(Records with scene code)

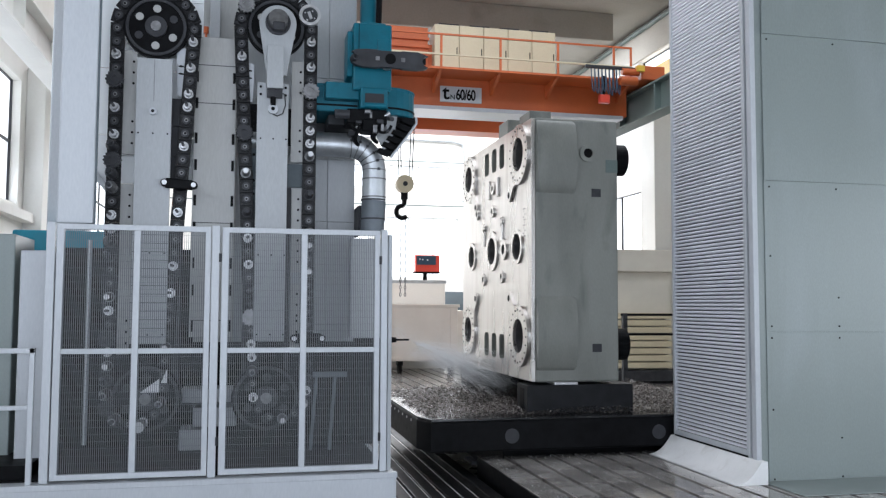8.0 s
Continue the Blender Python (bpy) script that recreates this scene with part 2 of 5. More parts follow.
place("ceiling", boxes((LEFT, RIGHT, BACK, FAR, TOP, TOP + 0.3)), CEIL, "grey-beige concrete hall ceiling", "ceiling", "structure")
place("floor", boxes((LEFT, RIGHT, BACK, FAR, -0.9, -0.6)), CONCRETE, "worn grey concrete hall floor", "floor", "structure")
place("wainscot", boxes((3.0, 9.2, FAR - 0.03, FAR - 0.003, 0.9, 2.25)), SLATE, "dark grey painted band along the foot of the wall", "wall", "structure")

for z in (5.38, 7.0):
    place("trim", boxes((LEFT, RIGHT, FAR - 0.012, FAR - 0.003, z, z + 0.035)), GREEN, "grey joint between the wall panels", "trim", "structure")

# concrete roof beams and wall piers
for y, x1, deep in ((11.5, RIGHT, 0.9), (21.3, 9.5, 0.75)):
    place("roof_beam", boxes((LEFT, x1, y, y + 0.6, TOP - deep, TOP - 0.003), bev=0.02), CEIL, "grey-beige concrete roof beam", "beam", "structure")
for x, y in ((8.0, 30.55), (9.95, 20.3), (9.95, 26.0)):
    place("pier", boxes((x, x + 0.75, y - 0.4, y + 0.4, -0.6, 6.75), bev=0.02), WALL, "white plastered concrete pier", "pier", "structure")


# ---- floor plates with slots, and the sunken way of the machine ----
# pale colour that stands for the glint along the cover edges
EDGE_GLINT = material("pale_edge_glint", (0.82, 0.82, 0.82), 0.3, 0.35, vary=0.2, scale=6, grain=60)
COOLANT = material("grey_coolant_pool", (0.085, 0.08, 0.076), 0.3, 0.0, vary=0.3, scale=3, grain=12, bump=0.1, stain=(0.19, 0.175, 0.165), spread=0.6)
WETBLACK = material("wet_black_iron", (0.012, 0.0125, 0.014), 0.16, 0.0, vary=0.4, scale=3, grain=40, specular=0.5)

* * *

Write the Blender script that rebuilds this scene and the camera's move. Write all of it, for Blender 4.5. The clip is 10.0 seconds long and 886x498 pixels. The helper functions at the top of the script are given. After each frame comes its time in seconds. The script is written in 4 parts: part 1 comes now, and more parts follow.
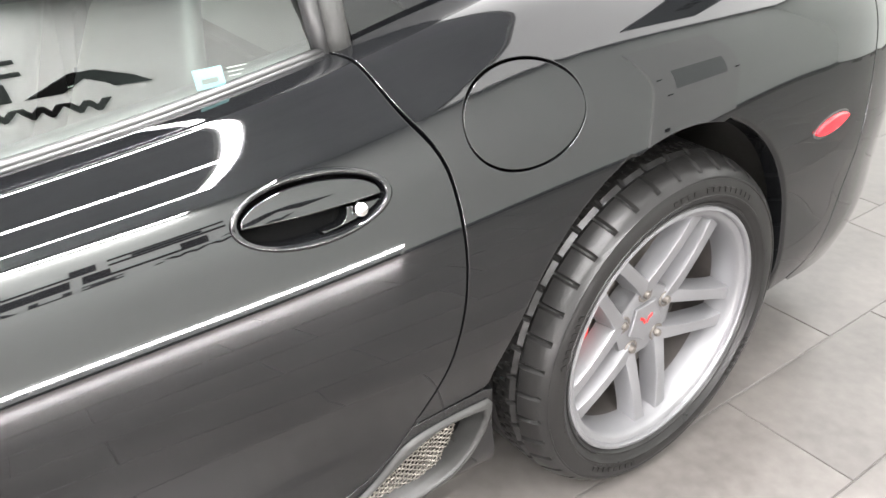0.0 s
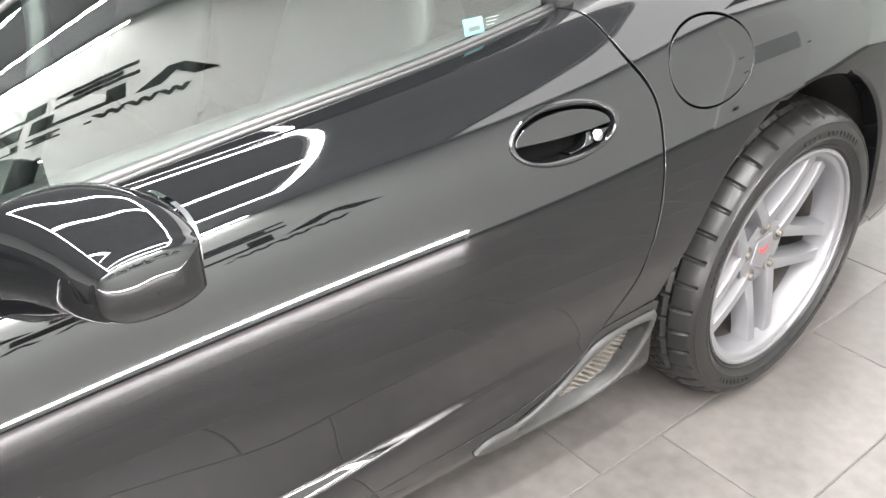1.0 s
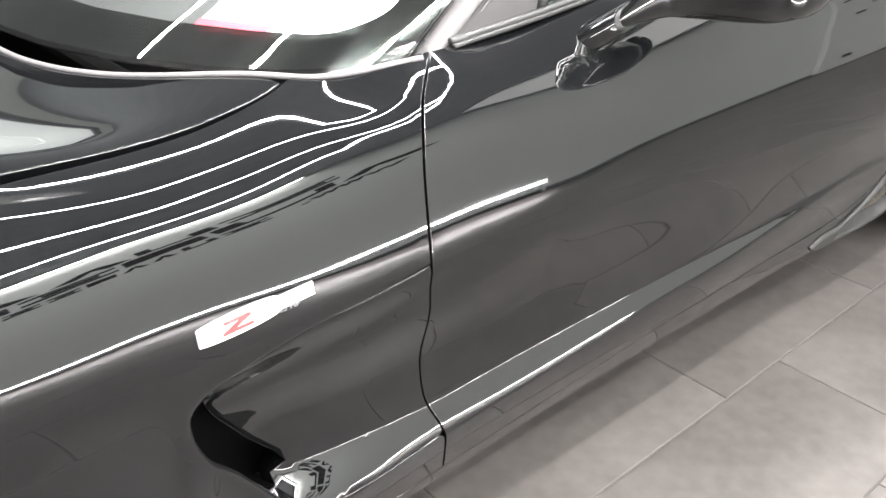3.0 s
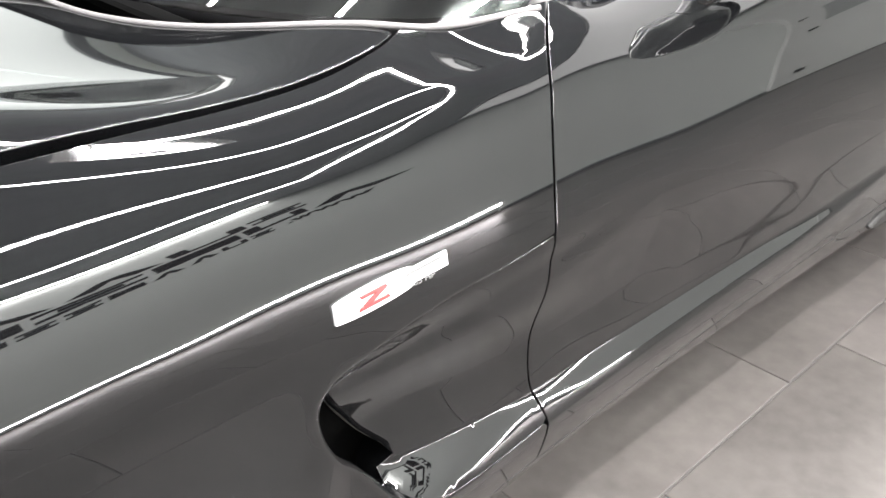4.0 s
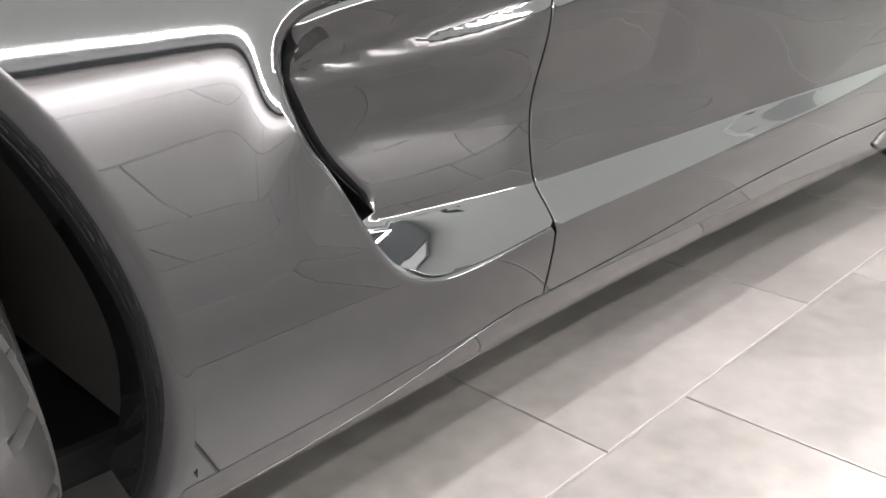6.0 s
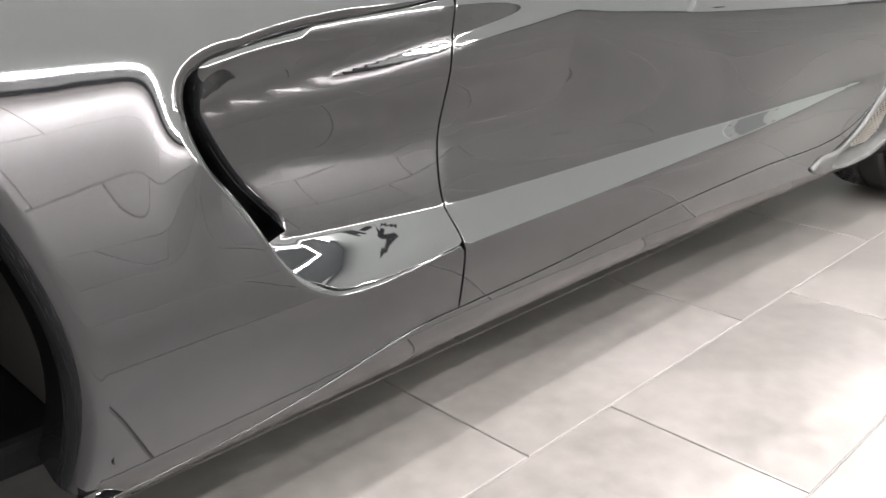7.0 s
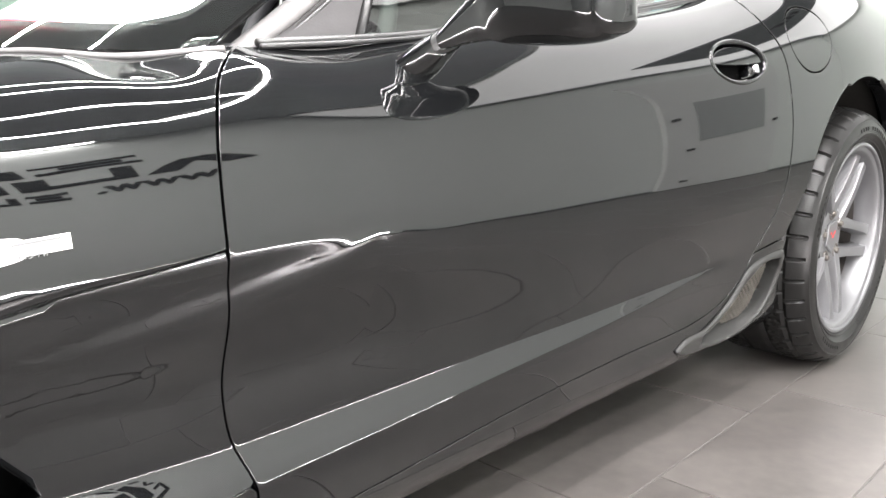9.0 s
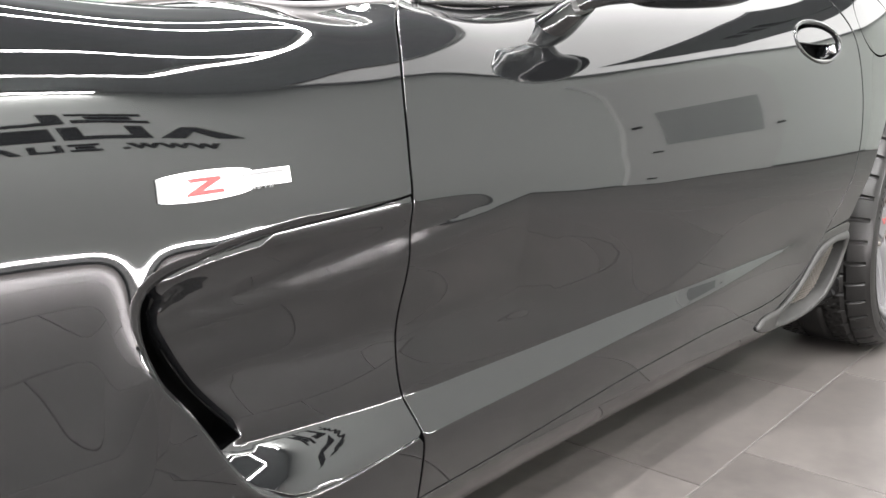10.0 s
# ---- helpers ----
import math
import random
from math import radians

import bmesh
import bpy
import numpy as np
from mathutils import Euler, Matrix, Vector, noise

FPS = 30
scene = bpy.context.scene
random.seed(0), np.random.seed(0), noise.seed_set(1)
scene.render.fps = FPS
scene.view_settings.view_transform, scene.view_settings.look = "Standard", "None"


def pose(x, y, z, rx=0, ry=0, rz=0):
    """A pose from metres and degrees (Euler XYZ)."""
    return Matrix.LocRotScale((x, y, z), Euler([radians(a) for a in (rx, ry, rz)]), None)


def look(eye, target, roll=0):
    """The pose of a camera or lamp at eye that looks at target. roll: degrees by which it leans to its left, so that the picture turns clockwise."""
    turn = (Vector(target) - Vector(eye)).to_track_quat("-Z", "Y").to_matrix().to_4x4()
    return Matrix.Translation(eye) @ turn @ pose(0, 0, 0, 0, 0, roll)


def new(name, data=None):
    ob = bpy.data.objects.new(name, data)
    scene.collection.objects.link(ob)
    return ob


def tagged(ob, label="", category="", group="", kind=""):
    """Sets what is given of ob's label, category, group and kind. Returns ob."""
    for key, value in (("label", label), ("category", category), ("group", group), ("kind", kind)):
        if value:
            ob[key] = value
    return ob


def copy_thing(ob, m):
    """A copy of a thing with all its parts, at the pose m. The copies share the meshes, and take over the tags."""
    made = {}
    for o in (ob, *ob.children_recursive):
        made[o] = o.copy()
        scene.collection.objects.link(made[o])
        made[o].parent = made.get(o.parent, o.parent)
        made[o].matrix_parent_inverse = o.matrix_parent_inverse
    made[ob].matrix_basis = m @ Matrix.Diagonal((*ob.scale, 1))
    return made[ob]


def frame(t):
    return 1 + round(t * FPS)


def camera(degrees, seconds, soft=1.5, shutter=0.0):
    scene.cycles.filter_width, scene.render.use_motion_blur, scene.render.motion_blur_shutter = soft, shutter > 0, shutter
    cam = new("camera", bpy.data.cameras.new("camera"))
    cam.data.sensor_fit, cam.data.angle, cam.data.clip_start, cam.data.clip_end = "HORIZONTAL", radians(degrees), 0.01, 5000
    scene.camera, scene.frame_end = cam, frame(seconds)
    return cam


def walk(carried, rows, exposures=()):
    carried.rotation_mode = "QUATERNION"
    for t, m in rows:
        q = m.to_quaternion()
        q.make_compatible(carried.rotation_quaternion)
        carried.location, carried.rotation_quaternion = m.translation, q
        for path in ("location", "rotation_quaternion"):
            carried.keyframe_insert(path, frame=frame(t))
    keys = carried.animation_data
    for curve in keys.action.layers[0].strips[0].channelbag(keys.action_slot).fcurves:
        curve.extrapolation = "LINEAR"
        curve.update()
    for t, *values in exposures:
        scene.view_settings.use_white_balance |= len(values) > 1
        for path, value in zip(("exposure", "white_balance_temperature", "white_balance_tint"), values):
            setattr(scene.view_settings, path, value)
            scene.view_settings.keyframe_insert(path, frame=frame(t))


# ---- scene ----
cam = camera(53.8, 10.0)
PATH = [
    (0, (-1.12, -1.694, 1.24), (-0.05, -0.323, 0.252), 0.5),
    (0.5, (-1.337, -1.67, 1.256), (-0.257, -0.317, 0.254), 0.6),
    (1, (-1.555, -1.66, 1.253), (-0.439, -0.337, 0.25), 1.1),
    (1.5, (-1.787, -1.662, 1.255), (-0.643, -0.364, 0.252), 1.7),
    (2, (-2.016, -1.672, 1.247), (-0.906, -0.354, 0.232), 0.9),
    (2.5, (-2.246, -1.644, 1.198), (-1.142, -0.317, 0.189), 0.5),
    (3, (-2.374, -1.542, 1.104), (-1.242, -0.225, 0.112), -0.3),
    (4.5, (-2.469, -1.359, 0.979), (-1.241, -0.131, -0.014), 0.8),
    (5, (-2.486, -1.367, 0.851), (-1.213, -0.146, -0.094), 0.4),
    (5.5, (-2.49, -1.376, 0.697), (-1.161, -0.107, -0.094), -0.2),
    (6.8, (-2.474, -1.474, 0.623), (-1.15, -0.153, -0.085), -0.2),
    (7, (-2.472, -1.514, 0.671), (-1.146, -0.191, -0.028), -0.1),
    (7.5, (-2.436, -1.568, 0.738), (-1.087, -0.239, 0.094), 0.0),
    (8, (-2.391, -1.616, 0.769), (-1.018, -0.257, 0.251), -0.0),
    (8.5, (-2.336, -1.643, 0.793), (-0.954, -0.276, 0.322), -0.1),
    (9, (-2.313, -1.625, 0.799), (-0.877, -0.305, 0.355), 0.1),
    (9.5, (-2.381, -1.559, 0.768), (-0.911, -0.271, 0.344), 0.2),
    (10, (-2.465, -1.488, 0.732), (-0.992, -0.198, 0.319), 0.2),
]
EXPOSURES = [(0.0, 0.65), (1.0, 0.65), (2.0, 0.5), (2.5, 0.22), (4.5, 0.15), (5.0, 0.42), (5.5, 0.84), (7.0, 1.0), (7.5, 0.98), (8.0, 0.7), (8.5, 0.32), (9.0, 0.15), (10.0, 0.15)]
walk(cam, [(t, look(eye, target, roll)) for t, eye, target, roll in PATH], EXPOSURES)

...

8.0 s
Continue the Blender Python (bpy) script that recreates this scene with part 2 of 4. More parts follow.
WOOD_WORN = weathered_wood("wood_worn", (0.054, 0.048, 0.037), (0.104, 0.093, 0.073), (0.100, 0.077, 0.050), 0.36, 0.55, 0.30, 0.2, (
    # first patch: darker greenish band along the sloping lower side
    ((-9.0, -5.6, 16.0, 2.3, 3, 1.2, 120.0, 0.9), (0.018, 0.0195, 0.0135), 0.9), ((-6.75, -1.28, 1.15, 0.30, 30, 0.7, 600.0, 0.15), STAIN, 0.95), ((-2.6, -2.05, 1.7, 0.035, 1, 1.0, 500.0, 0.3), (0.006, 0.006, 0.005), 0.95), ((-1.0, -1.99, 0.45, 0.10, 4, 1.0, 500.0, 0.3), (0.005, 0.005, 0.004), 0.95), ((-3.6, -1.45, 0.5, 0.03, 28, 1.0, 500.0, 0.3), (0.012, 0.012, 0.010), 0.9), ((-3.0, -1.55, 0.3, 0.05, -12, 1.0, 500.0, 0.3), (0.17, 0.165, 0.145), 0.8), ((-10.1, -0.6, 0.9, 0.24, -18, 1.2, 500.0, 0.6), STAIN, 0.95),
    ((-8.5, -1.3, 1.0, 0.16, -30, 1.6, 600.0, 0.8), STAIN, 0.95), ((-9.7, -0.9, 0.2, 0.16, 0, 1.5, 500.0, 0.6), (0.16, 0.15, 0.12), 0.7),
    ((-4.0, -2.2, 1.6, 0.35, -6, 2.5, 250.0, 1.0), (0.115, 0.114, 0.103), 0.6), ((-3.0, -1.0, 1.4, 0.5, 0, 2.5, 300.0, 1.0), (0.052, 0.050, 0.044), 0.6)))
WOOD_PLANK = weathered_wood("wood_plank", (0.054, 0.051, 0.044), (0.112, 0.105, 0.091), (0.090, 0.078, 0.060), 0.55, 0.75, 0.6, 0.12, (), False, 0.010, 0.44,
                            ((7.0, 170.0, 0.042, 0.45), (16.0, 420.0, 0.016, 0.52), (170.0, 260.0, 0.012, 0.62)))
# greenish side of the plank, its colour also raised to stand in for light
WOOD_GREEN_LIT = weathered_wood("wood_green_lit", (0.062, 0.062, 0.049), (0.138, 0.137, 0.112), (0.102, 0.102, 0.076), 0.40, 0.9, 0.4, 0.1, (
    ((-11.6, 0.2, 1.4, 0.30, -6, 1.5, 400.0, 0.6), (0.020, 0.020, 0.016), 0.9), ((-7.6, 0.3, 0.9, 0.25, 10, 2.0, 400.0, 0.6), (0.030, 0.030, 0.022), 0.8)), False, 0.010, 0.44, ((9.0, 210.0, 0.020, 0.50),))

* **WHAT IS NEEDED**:
Give again, word for word, the lines starting at the line that has "scene.view_settings.use_white_balance |= len(values)" and ending at the line that has "scene.view_settings.keyframe_insert(path, frame=frame(t))", with both of those lines included and nothing else.

* **SOLUTION**:
        scene.view_settings.use_white_balance |= len(values) > 1
        for path, value in zip(("exposure", "white_balance_temperature", "white_balance_tint"), values):
            setattr(scene.view_settings, path, value)
            scene.view_settings.keyframe_insert(path, frame=frame(t))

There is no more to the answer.